Algumas linhas sobre o ativismo

Um útil apontamento publicado no Facebook por António Pais remete para uma declaração de Manuela Carmena, deixada em entrevista ao El País, que me levou até um padrão de leitura do papel do ativismo e dos ativistas na qual tenho pensado bastante e que me parece valer a pena debater. Carmena, nascida em 1944, é uma jurista e juíza espanhola, que foi militante dom PCE entre 1965 e 1981, vindo mais tarde, entre 2015 e 2019, a tornar-se alcaide de Madrid por uma coligação de esquerda. Este ano lançou Imaginar la vida: Cuatro décadas transformando lo público, que é um livro de memórias. 

Disse ela ao diário madrileno ter apanhado uma grande desilusão com o seu conhecimento de pessoas autodesignadas «ativistas». Explica assim o seu ponto de vista: «Eram pessoas muito simpáticas, mas hiperpolitizadas, o que me fez refletir. Costumava pensar que os ativistas eram as melhores pessoas para a política, mas apercebi-me de que não eram. Fiquei desiludida. Eram sempre tão claros quanto aos seus objetivos finais que evitavam envolver-se na gestão prática dos problemas. Observei sempre uma grande dificuldade em comprometerem-se, em cederem, em ouvir os outros. E isso inquietou-me. Não pensei que isto pudesse acontecer comigo, mas considero hoje que o ativismo é muito sectário».

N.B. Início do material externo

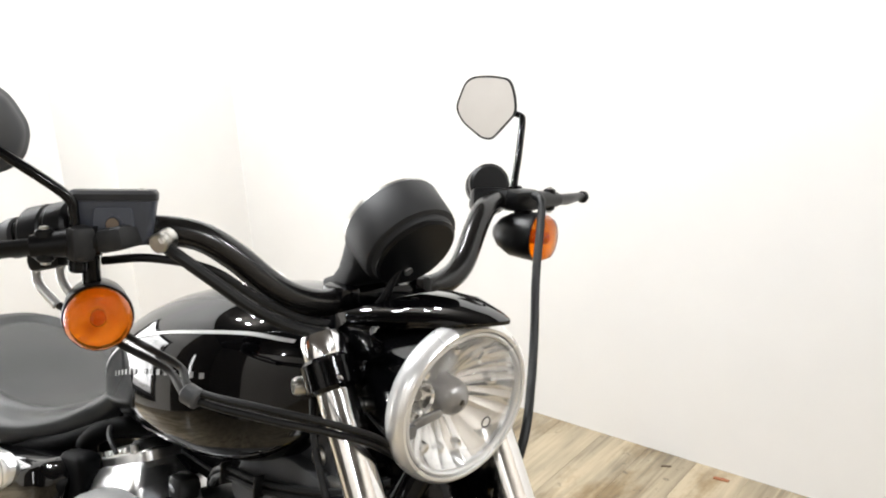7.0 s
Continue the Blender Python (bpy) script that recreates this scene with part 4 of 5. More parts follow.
def rear():
    # mudguard over the rear wheel
    C = Vector((0, 0, 0.32))
    rings = []
    n = 36
    for i in range(n + 1):
        t = i / n
        a = radians(60 + t * 90)
        c, s = math.cos(a), math.sin(a)
        N = 16
        ring = []
        R = 0.392 + 0.012 * t
        for k in range(N + 1):
            u = -1 + 2 * k / N
            r = R - abs(u) ** 3 * 0.075
            ring.append(C + Vector((r * c, u * 0.100, r * s)))
        for k in range(N + 1):
            u = 1 - 2 * k / N
            r = R - 0.004 - abs(u) ** 3 * 0.075
            ring.append(C + Vector((r * c, u * 0.094, r * s)))
        rings.append(ring)
    bp("rear_fender", loft(rings), PAINT, "gloss black bobbed rear mudguard", 50)
    for s in (-1, 1):
        pts = [(-0.155, 0.597), (-0.035, 0.598), (0.03, 0.592), (0.10, 0.573), (0.14, 0.56), (0.10, 0.548), (0.0, 0.552), (-0.10, 0.562)]
        st = bp("fender_strut", slab(rounded(pts, 0.015), 0.008, 0.003, side_plane(s * 0.108 + 0.004)), BLACK, "black mudguard strut with bright edges")
        for line, r in (([(-0.150, 0.597), (-0.09, 0.596), (-0.035, 0.597), (0.03, 0.591), (0.10, 0.570), (0.128, 0.560)], 0.0062), ([(-0.150, 0.592), (-0.10, 0.562), (-0.016, 0.553), (0.05, 0.550), (0.10, 0.552)], 0.0042)):
            part("bright_edge", tube([(x, s * 0.1135, z) for x, z in line], r, 10, 6), CHROME, st, "chrome edge")
        bolt((-0.03, s * 0.112, 0.592), (0, s, 0), st, 0.010, 0.008)
    # rear wheel
    w = bp("rear_wheel", ring_y([(0.02, -0.075), (0.045, -0.073), (0.05, -0.05), (0.04, -0.04), (0.04, 0.04), (0.05, 0.06), (0.045, 0.075), (0.02, 0.07)], 32, C), BLACK, "black laced rear wheel")
    part("tyre", moved(tyre_mesh(0.32, 0.075, 0.075, 0.212, 30, True, 900), Matrix.Translation(C)), RUBBER, w, "wide black rear tyre", 50)
    rim = [(0.222, -0.05), (0.226, -0.052), (0.226, -0.046), (0.208, -0.042), (0.198, -0.02), (0.197, 0.02), (0.208, 0.042), (0.226, 0.046), (0.226, 0.052), (0.222, 0.05), (0.202, 0.048), (0.191, 0.02), (0.191, -0.02), (0.202, -0.048)]
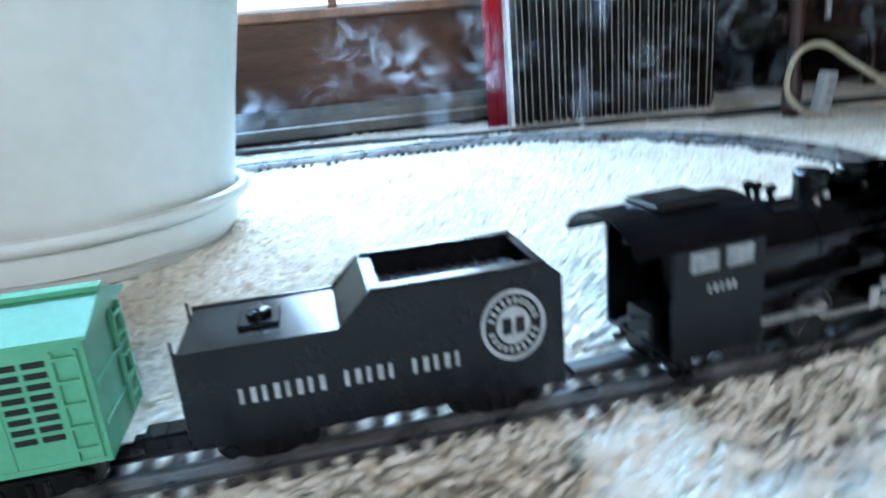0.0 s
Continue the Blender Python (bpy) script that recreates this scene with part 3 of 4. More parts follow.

Não tenho uma posição assim tão taxativa. Considero o ativismo uma forma legítima e necessária de fazer política, traduzindo uma prática de defesa ativa de causas ou de ideias assente em atividades de protesto, reivindicação e participação que não dependem diretamente, ou exclusivamente, dos partidos e das instituições representativas, dando corpo a escolhas, formas de agir e palavras de ordem em regra mais livres e ousadas. Neste sentido, discordo de Carmena, pois ele parece-me necessário, por vezes decisivo, para desbloquear impasses ou alargar expectativas. Mas já concordo com ela quando se refere aos/às ativistas que, crendo-se iluminados, não se desviam um milímetro das suas metas mais avançadas e não dialogam com as pessoas comuns, assim contribuindo para afastar setores mobilizáveis e para dinamitar causas justas.